Opinion
July 28, 1997
Appeal from the Supreme Court, Westchester County (Colabella, J.).
Ordered that the judgment is affirmed.
Contrary to the defendant's contention, the evidence adduced at the suppression hearing demonstrated that the stop of his vehicle was not pretextual since it was based on the officer's observation that it was being operated with only one taillight, and failed to stop at a stop sign in violation of the Vehicle and Traffic Law, for which he was issued summonses (see, People v McCoy, 239 A.D.2d 437; People v. David, 223 A.D.2d 551; People v Pincus, 184 A.D.2d 666; People v. Petti, 182 A.D.2d 720; People v Frank, 161 A.D.2d 794; People v. Ricciardi, 149 A.D.2d 742; People v Harvey, 146 A.D.2d 585; People v. Bonsignore, 133 A.D.2d 771). The subsequent seizure of numerous items of jewelry from the console next to the steering wheel was proper as those items were in plain view (see, People v. Ricciardi, supra, at 743), and it was apparent that the jewelry was evidence of a crime (cf., People v Carbone, 184 A.D.2d 648, 650).
The defendant's vehicle was properly impounded since neither he nor his passenger had a valid driver's license (see, People v Salazar, 225 A.D.2d 804).
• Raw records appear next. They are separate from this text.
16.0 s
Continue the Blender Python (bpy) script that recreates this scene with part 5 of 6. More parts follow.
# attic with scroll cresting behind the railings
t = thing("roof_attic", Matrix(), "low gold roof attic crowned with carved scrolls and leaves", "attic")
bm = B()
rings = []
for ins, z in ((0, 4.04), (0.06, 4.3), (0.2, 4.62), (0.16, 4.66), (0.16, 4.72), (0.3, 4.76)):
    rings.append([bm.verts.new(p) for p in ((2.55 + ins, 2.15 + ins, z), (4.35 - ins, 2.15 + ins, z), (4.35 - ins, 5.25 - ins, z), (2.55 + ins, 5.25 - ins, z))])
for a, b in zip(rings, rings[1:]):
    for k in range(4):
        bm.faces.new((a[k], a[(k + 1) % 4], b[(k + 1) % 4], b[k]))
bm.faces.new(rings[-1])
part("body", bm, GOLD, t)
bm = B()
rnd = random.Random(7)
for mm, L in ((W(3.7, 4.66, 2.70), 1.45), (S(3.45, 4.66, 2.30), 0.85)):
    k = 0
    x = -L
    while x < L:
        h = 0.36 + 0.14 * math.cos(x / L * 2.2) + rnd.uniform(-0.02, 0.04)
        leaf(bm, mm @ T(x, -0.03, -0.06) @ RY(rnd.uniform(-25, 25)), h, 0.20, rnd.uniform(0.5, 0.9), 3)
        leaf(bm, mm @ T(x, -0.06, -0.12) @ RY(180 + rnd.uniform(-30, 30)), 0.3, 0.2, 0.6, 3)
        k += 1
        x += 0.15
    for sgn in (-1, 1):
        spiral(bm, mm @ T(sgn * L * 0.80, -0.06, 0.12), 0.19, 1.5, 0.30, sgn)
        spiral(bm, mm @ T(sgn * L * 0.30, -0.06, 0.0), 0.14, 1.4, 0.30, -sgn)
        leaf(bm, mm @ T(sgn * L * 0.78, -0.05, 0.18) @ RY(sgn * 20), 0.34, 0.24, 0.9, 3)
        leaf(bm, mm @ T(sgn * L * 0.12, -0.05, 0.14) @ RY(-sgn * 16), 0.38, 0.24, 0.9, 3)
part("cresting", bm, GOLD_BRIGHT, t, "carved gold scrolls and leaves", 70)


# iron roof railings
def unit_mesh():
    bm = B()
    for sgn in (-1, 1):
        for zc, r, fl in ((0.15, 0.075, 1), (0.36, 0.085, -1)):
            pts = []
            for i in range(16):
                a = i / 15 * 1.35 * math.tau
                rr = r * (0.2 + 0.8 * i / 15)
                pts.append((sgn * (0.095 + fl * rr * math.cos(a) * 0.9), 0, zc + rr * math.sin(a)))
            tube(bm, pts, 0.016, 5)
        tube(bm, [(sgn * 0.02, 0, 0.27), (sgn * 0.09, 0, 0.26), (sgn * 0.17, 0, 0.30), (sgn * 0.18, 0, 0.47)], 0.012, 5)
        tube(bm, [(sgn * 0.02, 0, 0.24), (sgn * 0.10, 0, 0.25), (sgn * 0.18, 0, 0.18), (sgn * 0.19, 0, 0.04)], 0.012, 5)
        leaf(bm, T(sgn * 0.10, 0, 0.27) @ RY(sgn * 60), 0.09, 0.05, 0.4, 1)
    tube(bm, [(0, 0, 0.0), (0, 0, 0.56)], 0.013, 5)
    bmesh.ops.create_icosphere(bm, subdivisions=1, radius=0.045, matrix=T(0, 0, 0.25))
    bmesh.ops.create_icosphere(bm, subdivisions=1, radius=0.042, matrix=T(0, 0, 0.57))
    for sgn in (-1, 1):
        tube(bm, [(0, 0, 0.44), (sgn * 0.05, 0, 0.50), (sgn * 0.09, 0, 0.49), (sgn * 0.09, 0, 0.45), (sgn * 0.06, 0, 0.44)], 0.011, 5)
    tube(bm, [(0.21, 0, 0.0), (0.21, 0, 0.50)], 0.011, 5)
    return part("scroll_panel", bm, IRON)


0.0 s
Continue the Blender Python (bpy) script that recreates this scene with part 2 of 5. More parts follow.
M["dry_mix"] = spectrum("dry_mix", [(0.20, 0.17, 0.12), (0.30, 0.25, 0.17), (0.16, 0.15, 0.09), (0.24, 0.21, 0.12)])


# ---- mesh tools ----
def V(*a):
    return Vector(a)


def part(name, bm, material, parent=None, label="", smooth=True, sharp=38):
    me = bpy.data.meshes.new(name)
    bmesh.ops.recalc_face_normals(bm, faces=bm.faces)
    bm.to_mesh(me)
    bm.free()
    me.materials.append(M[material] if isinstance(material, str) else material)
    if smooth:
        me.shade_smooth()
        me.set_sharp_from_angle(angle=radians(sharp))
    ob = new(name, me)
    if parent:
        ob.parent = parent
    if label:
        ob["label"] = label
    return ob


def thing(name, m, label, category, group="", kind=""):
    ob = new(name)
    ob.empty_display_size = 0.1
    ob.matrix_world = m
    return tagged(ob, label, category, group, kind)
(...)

Contrary to the defendant's contention, we find that it was reasonable for the officer to check the vehicle in order to secure it prior to having it towed to the impound lot. Thus, the discovery of a glassine envelope of marihuana in plain view on the console and a half-burned marihuana cigarette in the open ashtray was not improper.
Although the subsequent inventory search of the vehicle did not produce a record of every item that was in the vehicle, the evidence at the suppression hearing showed that it was conducted pursuant to a police procedure which was rationally designed to meet the objectives justifying such a search, and which effectively limited the officer's discretion so as to assure that he was not simply rummaging for incriminating evidence (see, People v. Salazar, supra, at 805).
The defendant's remaining contentions are either unpreserved for appellate review or without merit.
Bracken, J. P., Sullivan, Pizzuto and Krausman, JJ., concur.